Im All nach Bausteinen des Lebens suchen
Susanne Wampfler untersucht mit Radioteleskopen Gebiete weit draussen im Weltall, in denen neue Sterne und Planeten entstehen. Sie ist Förderprofessorin des Schweizerischen Nationalfonds, Projektleiterin bei PlanetS und arbeitet am Center for Space and Habitability (CSH) der Universität Bern. Als Gleichstellungsbeauftragte des CSH setzt sie sich nicht nur für Frauen, sondern auch für Männer ein.
Man habe ihr erzählt, dass «Mond» eines der ersten Wörter gewesen sei, die sie als Kleinkind aussprechen konnte, sagt Susanne Wampfler. Ein paar Jahre später überraschte sie ihre Eltern nachts auf einer Fahrt von Wien nach Hause in den Aargau. Anstatt zu schlafen, beobachtete sie den Himmel und fragte: «Warum kommt der Mond immer mit uns?» Selbst als die Familie den Arlbergtunnel durchfahren hatte, war er wieder da, und dies obwohl er im Tunnel nicht dabei gewesen war – ein Rätsel, welches das kleine Mädchen beschäftigte.
Heute blickt Susanne Wampfler noch weiter ins Weltall hinaus. Sie ist Radioastronomin, ihre Fachgebiete sind Sternentstehung und Astrochemie. «In der Astrochemie studieren wir die Zusammensetzung des Materials, aus dem die Sterne und Planeten entstehen», erklärt die Professorin am Center for Space and Habitability (CHS) der Universität Bern. Die Radioteleskope, mit denen Wampfler die Sternentstehungsgebiete beobachtet, liefern kein buntes Bild, sondern ein Spektrum, in dem die Strahlung des anvisierten Objekts in die verschiedenen Wellenlängen zerlegt ist. «Daraus können wir oft mehr Informationen herauslesen als aus Bildern, auch wenn diese das Publikum natürlich mehr faszinieren», sagt die Wissenschaftlerin.
«Leider wissen die meisten Leute wenig über Radioastronomie, deshalb versuche ich, in öffentlichen Vorträgen zu erklären, was wir machen», sagt Wampfler. Jedes Molekül hinterlässt im Spektrum eine bestimmte Signatur.

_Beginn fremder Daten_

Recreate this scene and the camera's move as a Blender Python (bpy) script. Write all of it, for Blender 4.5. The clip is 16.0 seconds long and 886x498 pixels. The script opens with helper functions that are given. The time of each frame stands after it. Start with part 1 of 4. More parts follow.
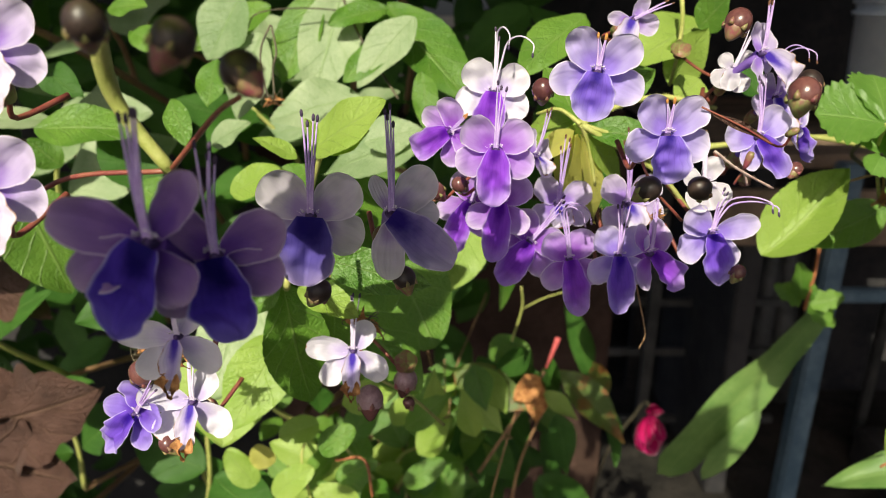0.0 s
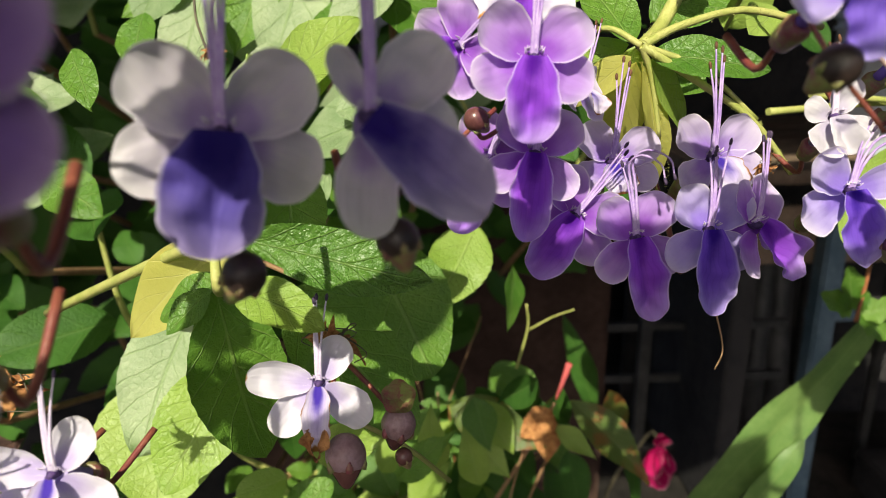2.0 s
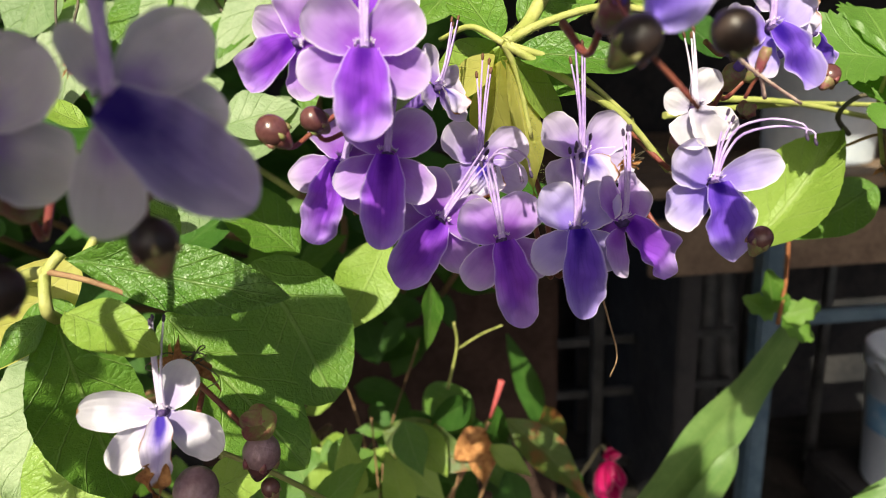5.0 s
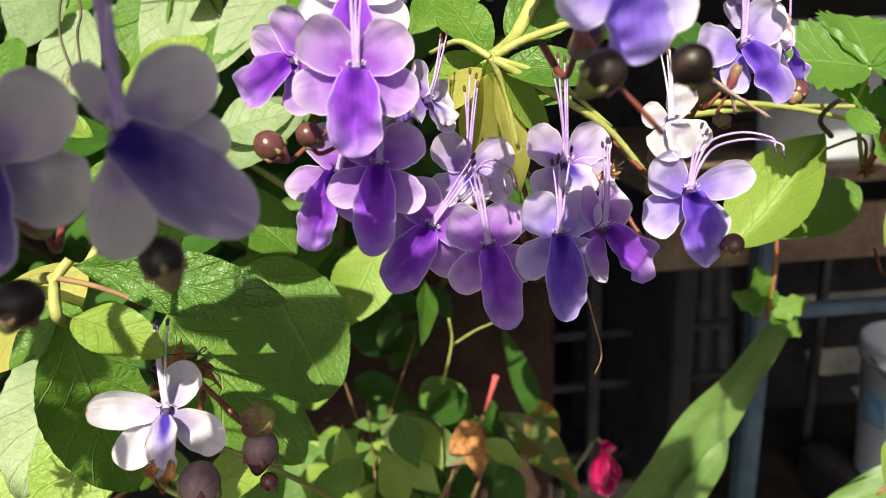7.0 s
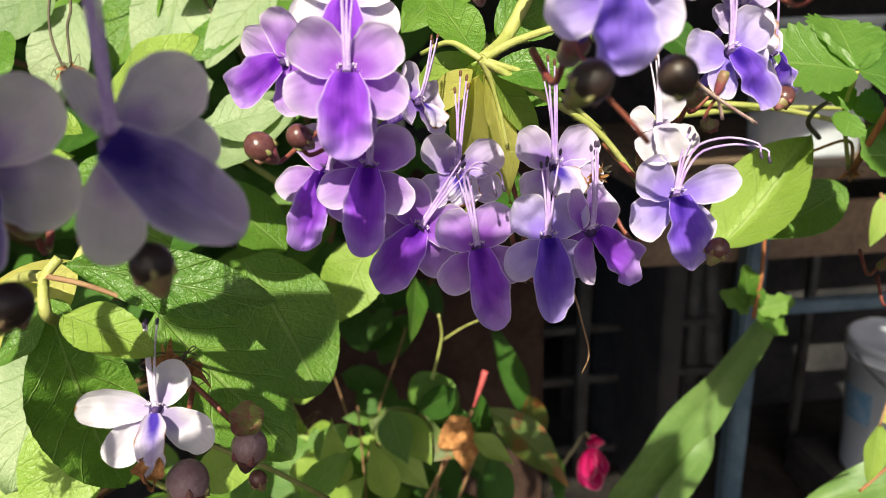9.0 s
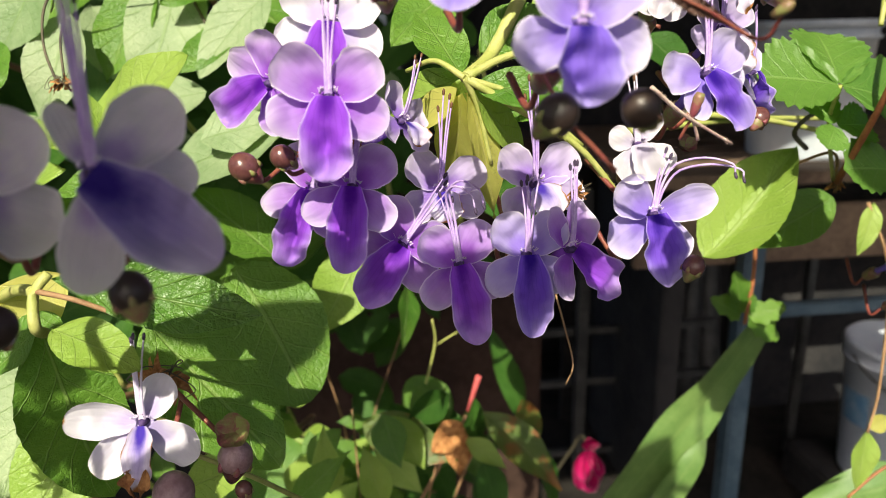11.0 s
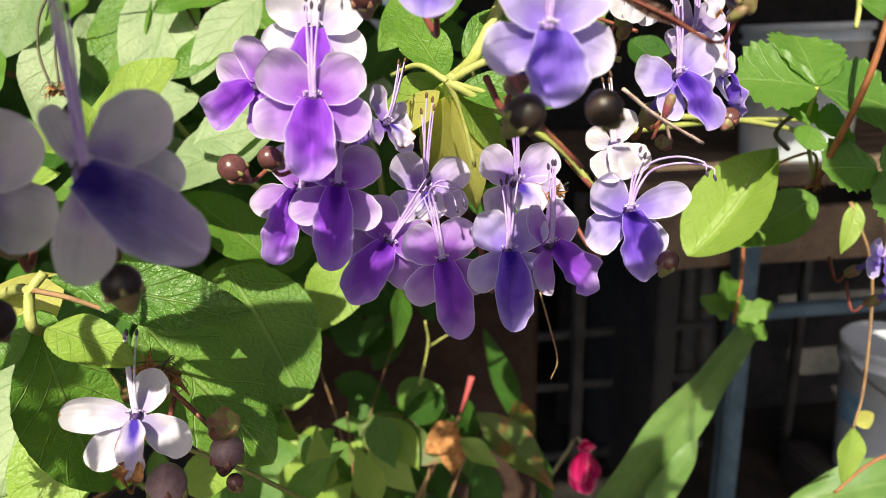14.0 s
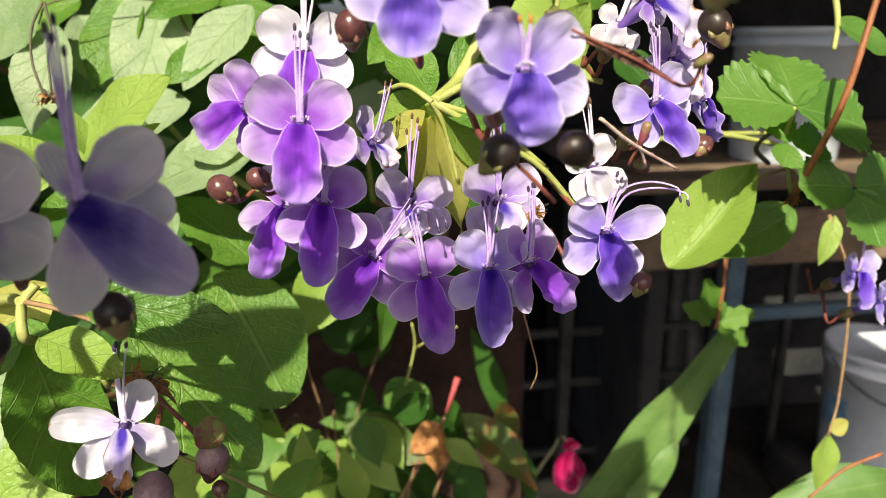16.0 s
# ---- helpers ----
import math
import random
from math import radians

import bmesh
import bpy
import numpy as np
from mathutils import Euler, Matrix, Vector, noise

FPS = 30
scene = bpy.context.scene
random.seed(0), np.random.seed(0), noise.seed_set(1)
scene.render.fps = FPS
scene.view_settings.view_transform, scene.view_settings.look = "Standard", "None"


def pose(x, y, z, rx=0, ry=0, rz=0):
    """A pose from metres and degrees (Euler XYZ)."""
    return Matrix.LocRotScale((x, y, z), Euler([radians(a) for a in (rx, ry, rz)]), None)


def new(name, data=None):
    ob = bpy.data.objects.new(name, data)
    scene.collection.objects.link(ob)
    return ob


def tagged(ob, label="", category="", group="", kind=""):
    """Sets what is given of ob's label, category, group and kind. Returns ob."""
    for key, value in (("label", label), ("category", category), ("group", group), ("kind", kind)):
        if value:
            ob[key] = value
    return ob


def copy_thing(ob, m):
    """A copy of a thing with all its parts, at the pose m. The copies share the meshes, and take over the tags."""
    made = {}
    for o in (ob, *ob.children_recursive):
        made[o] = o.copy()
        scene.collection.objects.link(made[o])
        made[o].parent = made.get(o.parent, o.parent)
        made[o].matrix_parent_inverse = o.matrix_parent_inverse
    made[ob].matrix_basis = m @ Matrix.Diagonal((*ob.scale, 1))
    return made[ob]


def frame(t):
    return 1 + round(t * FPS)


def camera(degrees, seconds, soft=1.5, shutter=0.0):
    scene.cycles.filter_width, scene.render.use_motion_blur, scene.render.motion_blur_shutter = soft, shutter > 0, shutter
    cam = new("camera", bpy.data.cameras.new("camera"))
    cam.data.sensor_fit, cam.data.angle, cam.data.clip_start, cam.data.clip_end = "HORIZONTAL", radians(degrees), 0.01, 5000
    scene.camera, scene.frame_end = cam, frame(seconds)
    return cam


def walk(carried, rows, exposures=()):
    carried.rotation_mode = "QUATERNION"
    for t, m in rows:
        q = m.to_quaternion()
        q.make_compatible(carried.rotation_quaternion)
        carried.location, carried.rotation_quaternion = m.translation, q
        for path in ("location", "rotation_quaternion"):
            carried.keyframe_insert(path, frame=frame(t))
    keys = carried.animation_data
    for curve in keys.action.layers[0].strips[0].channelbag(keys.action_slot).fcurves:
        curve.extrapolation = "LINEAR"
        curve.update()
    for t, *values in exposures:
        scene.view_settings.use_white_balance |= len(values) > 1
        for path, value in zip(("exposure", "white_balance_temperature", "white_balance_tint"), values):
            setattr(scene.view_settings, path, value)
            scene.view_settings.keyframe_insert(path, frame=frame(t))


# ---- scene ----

So können die Forschenden herausfinden, welche Moleküle es im Gas um neu entstehende Sterne gibt, wie häufig diese sind und durch welche Prozesse sie entstehen und eventuell auch wieder zerstört werden. Das grosse Ziel: Antworten zu finden auf die Fragen, ob die chemischen Bausteine für Leben um junge Sterne bereits vorhanden sind, und falls ja, wann und wo sie entstehen. Die Forschenden haben bereits organische Moleküle wie Methylchlorid oder einfache Zucker gefunden, der angestrebte Nachweis der einfachsten Aminosäure Glycin steht aber noch aus.
Auf dem Gornergrat eingeschneit
Die Stern- und Planetenentstehung faszinierte Wampfler schon während ihres Physikstudiums an der ETH Zürich. Zur Radioastronomie kam sie aber eher zufällig, als sie nach einem Projekt für ihre Diplomarbeit suchte und sich die Gelegenheit bot, mit dem KOSMA-Radioteleskop zu arbeiten, das die Universität Köln bis 2010 auf dem Gornergrat installiert hatte. Zusammen mit einer Studienkollegin führte Wampfler in der 3100 m.ü.M. gelegenen Station drei Wochen lang Messungen durch – unter harten Bedingungen: «Wir wurden eingeschneit und hatten nur knapp genug zu essen, weil das Hotel geschlossen war und wir nicht mehr ins Tal kamen», erinnert sie sich.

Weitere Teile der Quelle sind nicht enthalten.